Ijust finished helping the daughter pack up a few things to take to her dorm room. My stubborn womanchild was determined that she didn't want to live in the dorm at the beginning of the semester. She found herself constantly running up and down the highway. She was going to try to hang on to two of her three part time jobs. (Do you know how frustrating it is that she can walk in a business and have a job the next day while I am slogging and slogging through rejection after rejection? I am so tempted to say it's because she's young and cute, and well, I'm not, but I don't want to give myself excuses.) All of her spare time was given to the ex-boyfriend. She didn't have time for the social life at her college, and all I heard about it was, "I hate college!"
Well, with the (unregretted on my part) ex out of the picture, she decided to move into the dorm -- like I and everybody else has been telling her to do from the start. Hallelujah! Today, while we were discussing which books she could take, I could recognize the real pangs of the empty nest. Don't get me wrong. I'm proud as I can be. She's actually doing what I want her to do. But before, when she was staying with her aunt, I knew it was temporary. This really is it now. She'll be home for summers and holidays maybe. She asked me if I was lonely, and I honestly answered yes. I also told her that this is the way it's supposed to be. Your children are supposed to grow up, and life is always changing.

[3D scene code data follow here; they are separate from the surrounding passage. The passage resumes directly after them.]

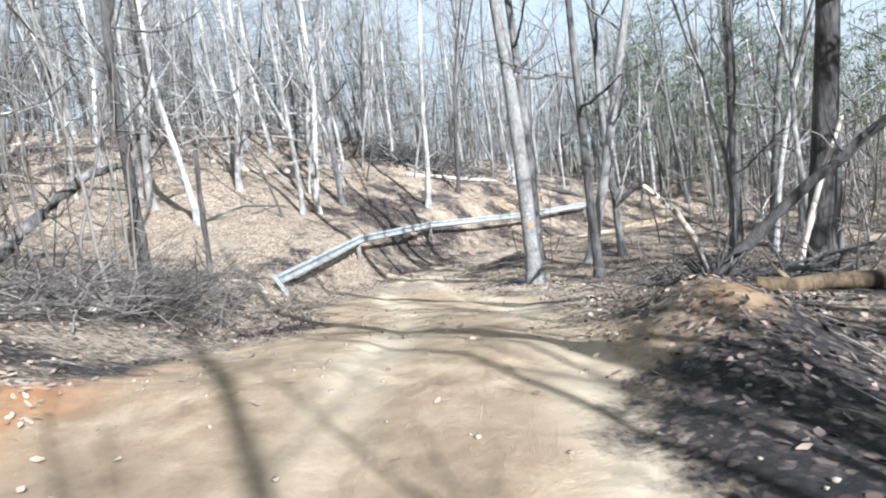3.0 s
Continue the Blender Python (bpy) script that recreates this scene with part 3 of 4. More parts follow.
def leaf_litter(count):
    g = np.random.RandomState(9)
    x, y = g.uniform(-17, 9, count * 4), g.uniform(3, 68, count * 4)
    s, d = along(x, y)
    hl, hr = bare_width(s)
    edge = np.where(d < 0, -d - hl, d - hr)
    keep = np.interp(s, [7, 8.2, 9], [0.014, 0.1, 0.18]) + 0.9 * smooth(-0.3, 0.9, edge + 0.4 * np.sin(y * 0.9 + x)) * (0.55 + 0.45 * np.sin(x * 0.7) * np.cos(y * 0.6))
    bankface = (d < 0) & (s < 4.8) & (-d > hl) & (-d < hl + 1.9)
    keep = np.where(bankface, keep * 0.55, keep) * np.clip(1.3 - np.abs(d) / 16, 0.25, 1)
    ok = np.nonzero(g.uniform(0, 1, len(x)) < keep)[0][:count]
    x, y = x[ok], y[ok]
    n = len(x)
    z = height(x, y)
    e = 0.12
    gx_, gy_ = (height(x + e, y) - z) / e, (height(x, y + e) - z) / e
    L, W = g.uniform(0.04, 0.08, n), g.uniform(0.022, 0.045, n)
    a = g.uniform(0, 6.283, n)
    tx, ty, curl = g.normal(0, 0.3, n) + gx_, g.normal(0, 0.3, n) + gy_, g.uniform(-0.5, 0.5, n)
    lift = g.uniform(0.006, 0.035, n)
    V = np.zeros((n, 6, 3))
    for k, (u, w) in enumerate([(-1, -0.35), (-0.1, -1.1), (1, -0.2), (-1, 0.35), (-0.1, 1.1), (1, 0.2)]):
        px, py = u * L * 0.5, w * W * 0.5
        V[:, k, 0] = x + px * np.cos(a) - py * np.sin(a)
        V[:, k, 1] = y + px * np.sin(a) + py * np.cos(a)
        V[:, k, 2] = z + lift + tx * (V[:, k, 0] - x) + ty * (V[:, k, 1] - y) + curl * abs(w) * W * 0.4 + (0.2 * L if u == 1 else 0) * curl
    base = (np.arange(n) * 6)[:, None]
    Q = np.concatenate([base + np.array([0, 1, 4, 3]), base + np.array([1, 2, 5, 4])])
    ob = bulk("leaf_litter", V.reshape(-1, 3), Q, leaf_material(), "dry tan and brown fallen leaves covering the ground", "fallen leaves")
    ob.data.attributes.new("dry", 'FLOAT', 'POINT').data.foreach_set("value", np.repeat(dry_sun_tone(x, y), 6).astype(np.float32))
    return ob


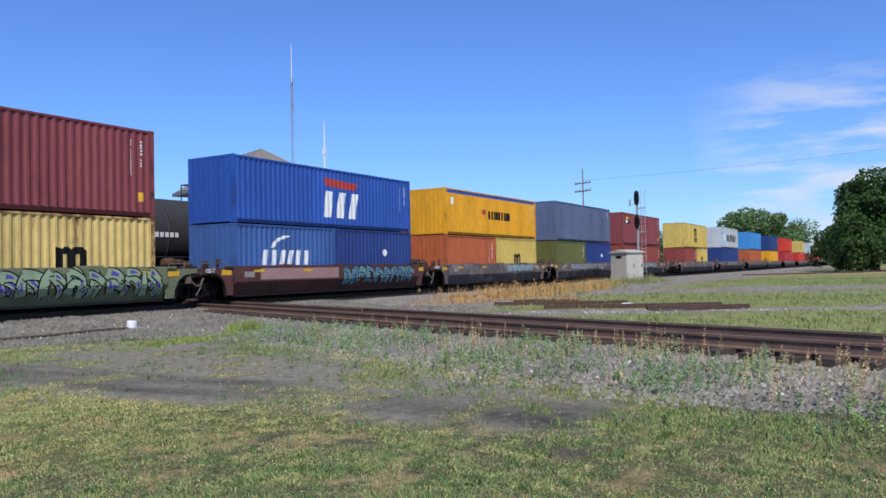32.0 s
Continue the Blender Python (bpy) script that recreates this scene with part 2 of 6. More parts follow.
def disc(cu, cv, w, h, n=18):
    return [(cu + math.cos(2 * math.pi * i / n) * w / 2, cv + math.sin(2 * math.pi * i / n) * h / 2) for i in range(n)]


def comb(c, top, w=1.25, h=0.86):
    """Three thick upright bars hanging from a rounded head bar, as one outline."""
    t, l, r = w * 0.24, c - w / 2, c + w / 2
    s = (w - 3 * t) / 2
    lo, mid = top - h, top - h * 0.30
    return [[(l, lo), (l + t, lo), (l + t, mid), (l + t + s, mid), (l + t + s, lo), (r - t - s, lo), (r - t - s, mid), (r - t, mid), (r - t, lo), (r, lo), (r, top - h * 0.16),
             (r - t * 0.6, top), (c + s * 0.5, top), (c, top - h * 0.10), (c - s * 0.5, top), (l + t * 1.1, top), (l + t, top - h * 0.08), (l, top)]]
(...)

She's really beginning her life now, and I find myself in the position of beginning mine all over again. When you're nose deep in the rounds of kid's activities and problems, you do put part of your life on hold. It's easy to dream about what you would do if you had some time for yourself.
With no husband, no child at home, no job and thus limited resources, and for the moment, spotty transportation, I have more time than anything else.
Being brave and positive, it's time to build the life I want. Floating somewhere between realism, fear and depression, I'm constantly asking myself what and how. These are big questions I thought I should have settled by now. Many days, I can only make my goal for the day staying off my butt as much as possible. When I was in a corporate job, I hated the omnipresent lingo and slogans. The one that always got me the worst was, "Every problem is an opportunity." Every time I heard it, I was tempted to shout, "It's also a freaking, difficult problem!"
I have quite a few problems now, and I'm reminding myself that they are also opportunities. I'm also reminding myself that there really are very few shoulds. Life doesn't always unfold in the expected ways, and there's no telling what I'll turn out to be. I've disappointed myself a lot so far, but it doesn't have to stay that way. With such a strong reminder of mortality in my life, I find myself asking (too often for my comfort) if this is all I ever turn out to be, is it enough? I don't think my life has been well lived, but I don't think I'm a bad person. I just have to keep going on, and staying off my butt is still the best advice I have for myself.